In business school I took a course called "Managing Innovation", which I had hoped would focus mostly on a subject I consider to be a personal specialty: the difficulties of leading teams of highly intelligent, curious, independent individuals toward the accomplishment of a unified goal. In fact, we studied only a little in that line, but focused much more on the organization of innovative networks (network in the non-geek sense), and communities.
One thing we studied at length was the phenomenon of communities—usually attached to a geographic area like Silicon Valley or the Boston Rt. 128 corridor—becoming super-innovative powerhouses supporting the virtuous circle of technological invention, successful businesses development, and high returns capital investment which then feed back into the system.

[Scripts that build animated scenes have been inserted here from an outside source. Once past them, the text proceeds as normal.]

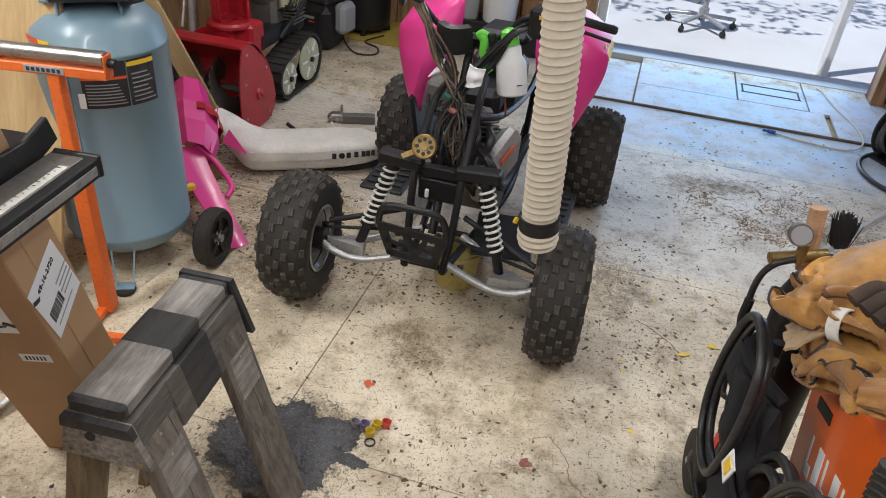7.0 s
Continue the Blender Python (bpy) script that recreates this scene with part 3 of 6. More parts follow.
front_tyre, rear_tyre = tyre_data("tyre", 0.253, 0.195, 0.128), tyre_data("tyre", 0.243, 0.25, 0.115)
front_block, rear_block = block_mesh(0.0205, 0.037, 0.0095, 0.7), block_mesh(0.031, 0.036, 0.012, 0.7)
for x, y, R, W, d, turn in ((-0.515, 0.0, 0.262, 0.185, front_tyre, 4), (0.515, 0.0, 0.262, 0.185, front_tyre, 4), (-0.485, 1.26, 0.252, 0.25, rear_tyre, 0), (0.485, 1.26, 0.252, 0.25, rear_tyre, 0)):
    sx = 1 if x > 0 else -1
    wheel = part("wheel", rim_mesh(0.128 if R > 0.26 else 0.115, W * 0.93), ALLOY, atv, "dull silver wheel rim", 30, pose(x, y, R, 0, 0, turn))
    tyre = new("tyre", d)
    tyre.parent = wheel
    tagged(tyre, "black knobbly off-road tyre")
    tread(wheel, R - 0.009, 0.195 if R > 0.26 else 0.25, 7, 19 if R > 0.26 else 17, front_block if R > 0.26 else rear_block)
    part("hub", Mesh().rod((-sx * 0.10, 0, 0), (sx * 0.03, 0, 0), 0.045), BLACKSTEEL, wheel)
    part("rim_lip", Mesh().lathe([(0.127, -0.004), (0.134, 0), (0.127, 0.004)], 40, pose(-sx * W * 0.46, 0, 0, 0, 90, 0), True), STEEL, wheel)

# front suspension
for sx in (-1, 1):
    arm = Mesh()
    arm.tube(smooth_path([(sx * 0.43, -0.01, 0.262), (sx * 0.36, -0.02, 0.232), (sx * 0.28, -0.02, 0.222), (sx * 0.2, -0.01, 0.235), (sx * 0.085, 0.0, 0.275)], 5), 0.0145)
    arm.tube(smooth_path([(sx * 0.41, 0.01, 0.262), (sx * 0.30, 0.08, 0.24), (sx * 0.19, 0.17, 0.25), (sx * 0.085, 0.22, 0.275)], 5), 0.0145)
    part("control_arm", arm, ALLOY, atv, "silver lower suspension arm")
    plate = [(sx * 0.40, 0.0), (sx * 0.25, -0.015), (sx * 0.27, 0.07), (sx * 0.33, 0.055)]
    part("arm_bracket", Mesh().slab(plate, 0.05, pose(0, 0, 0.225)), ALLOY, atv)
    part("tie_rod", Mesh().rod((sx * 0.42, 0.04, 0.30), (sx * 0.06, 0.10, 0.335), 0.007).rod((sx * 0.43, 0.04, 0.285), (sx * 0.43, 0.04, 0.315), 0.014), BLACKSTEEL, atv)
    part("upper_arm", Mesh().rod((sx * 0.41, 0.03, 0.335), (sx * 0.10, 0.16, 0.40), 0.011), BLACKSTEEL, atv)
    bot, top = Vector((sx * 0.283, 0.03, 0.262)), Vector((sx * 0.175, 0.10, 0.612))
    d = (top - bot)
    shock = part("shock_absorber", Mesh().rod(bot, bot + d * 0.30, 0.019).rod(bot + d * 0.3, top, 0.020).rod(bot + d * 0.24, bot + d * 0.28, 0.030).rod(bot + d * 0.93, bot + d * 0.98, 0.030), BLACKSTEEL, atv, "black damper")
    m = Matrix.Translation(bot) @ d.to_track_quat("Z", "Y").to_matrix().to_4x4()
    L = d.length
    turns = 10
    coil = [(0.027 * math.cos(2 * math.pi * i / 14), 0.027 * math.sin(2 * math.pi * i / 14), L * (0.27 + 0.67 * i / (14 * turns))) for i in range(14 * turns + 1)]
    part("spring", Mesh().tube(coil, 0.0052, 7), WHITE, shock, "white coil spring", 60, m)
    part("bolt", Mesh().rod(bot + Vector((0, -0.028, 0)), bot + Vector((0, 0.028, 0)), 0.011), BLACKSTEEL, shock)
    part("shock_mount", Mesh().box((sx * 0.15, 0.10, 0.625), (0.17, 0.06, 0.05), (0, -sx * 4, 0), bev=0.008), BLACKSTEEL, atv)
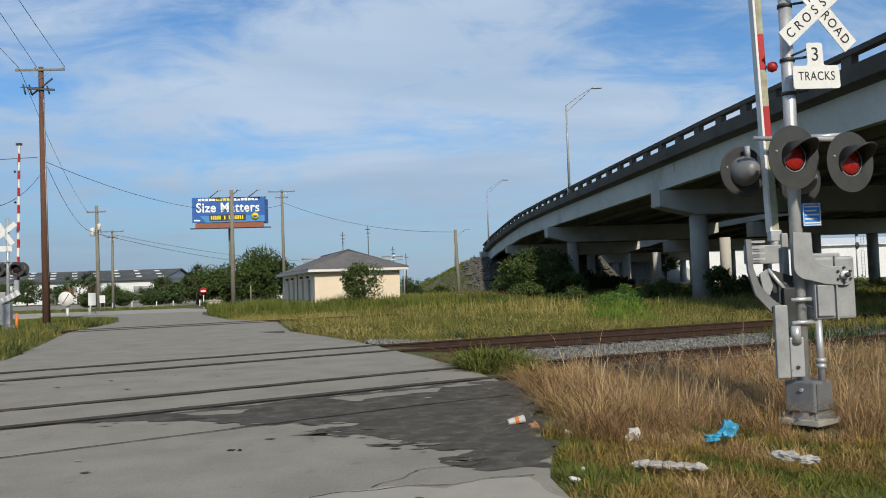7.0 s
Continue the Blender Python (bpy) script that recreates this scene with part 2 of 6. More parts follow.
M["grey_disc"] = mat("faded_black_disc", (0.056, 0.058, 0.058), (0.040, 0.042, 0.042), 0.6, scale=5, fine=40, bump=0.12)
M["white"] = mat("white_sheeting", (0.74, 0.74, 0.72), (0.68, 0.68, 0.66), 0.5, scale=3, fine=25, bump=0.05)
M["letter"] = mat("black_lettering", (0.02, 0.02, 0.02), (0.03, 0.03, 0.03), 0.5, scale=5, fine=0, bump=0)
M["white_worn"] = mat("weathered_white_sheeting", (0.42, 0.41, 0.30), (0.30, 0.30, 0.21), 0.6, scale=5, fine=30, bump=0.06, dirt=(0.20, 0.19, 0.13), dirt_scale=6)
M["red"] = mat("red_sheeting", (0.42, 0.022, 0.024), (0.32, 0.016, 0.018), 0.45, scale=4, fine=30, bump=0.05)
M["lens"] = mat("dark_red_lens", (0.33, 0.018, 0.014), (0.27, 0.012, 0.012), 0.22, scale=12, fine=80, bump=0.1, spec=0.6)
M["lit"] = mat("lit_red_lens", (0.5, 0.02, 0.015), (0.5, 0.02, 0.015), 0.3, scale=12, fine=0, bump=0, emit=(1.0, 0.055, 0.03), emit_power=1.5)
M["blue_sign"] = mat("blue_sign", (0.025, 0.24, 0.70), (0.022, 0.21, 0.62), 0.5, scale=3, fine=30, bump=0.03)
M["orange"] = mat("orange_plastic", (0.72, 0.19, 0.03), (0.62, 0.16, 0.025), 0.5, scale=3, fine=30, bump=0.05)
M["bb_blue"] = mat("billboard_blue", (0.020, 0.105, 0.36), (0.022, 0.115, 0.38), 0.6, scale=0.6, fine=8, bump=0.03)
M["bb_dark"] = mat("billboard_dark_blue", (0.012, 0.055, 0.20), (0.014, 0.06, 0.22), 0.6, scale=0.6, fine=8, bump=0.03)
M["bb_light"] = mat("billboard_light_blue", (0.06, 0.25, 0.55), (0.06, 0.23, 0.5), 0.6, scale=0.6, fine=8, bump=0.03)
M["bb_white"] = mat("billboard_white", (0.78, 0.78, 0.77), (0.74, 0.74, 0.73), 0.6, scale=0.6, fine=0, bump=0)
M["bb_yellow"] = mat("billboard_yellow", (0.72, 0.58, 0.03), (0.70, 0.56, 0.03), 0.6, scale=0.6, fine=0, bump=0)
M["bb_rust"] = mat("billboard_apron", (0.30, 0.105, 0.06), (0.24, 0.085, 0.05), 0.7, scale=1.5, fine=8, bump=0.1)
M["stucco"] = mat("cream_stucco", (0.76, 0.645, 0.49), (0.70, 0.59, 0.44), 0.9, scale=0.8, fine=30, bump=0.25, dist=0.01, dirt=(0.56, 0.48, 0.37), dirt_scale=0.5, dirt_range=(0.58, 0.8))
M["trim"] = mat("white_fascia", (0.70, 0.69, 0.66), (0.62, 0.61, 0.58), 0.7, scale=2, fine=15, bump=0.05)
M["shingle"] = mat("grey_shingle", (0.135, 0.130, 0.125), (0.095, 0.092, 0.090), 0.9, scale=1.2, fine=20, bump=0.4, dist=0.02, objvar=0.12)
M["door"] = mat("grey_door", (0.30, 0.31, 0.33), (0.25, 0.26, 0.28), 0.6, scale=2, fine=15, bump=0.05)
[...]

Nations, states, and regional communities often try to synthesize these communities from scratch, by offering tax- and other incentives to would-be entrepreneurs, hoping to spark creation of a technological center akin to Silicon Valluy, which lead to higher rates of employment and transform the local tax base.
If my memory of the class serves, the following components are all requisite (but do not guarantee) for such communities to develop and flower:
- Academic centers of technological innovation
- Access to ready capital
- A few seed power-house businesses in the specific vertical where the community will excel
- A culture of cooperation and collaboration, rather than secrecy, ownership and protectionism.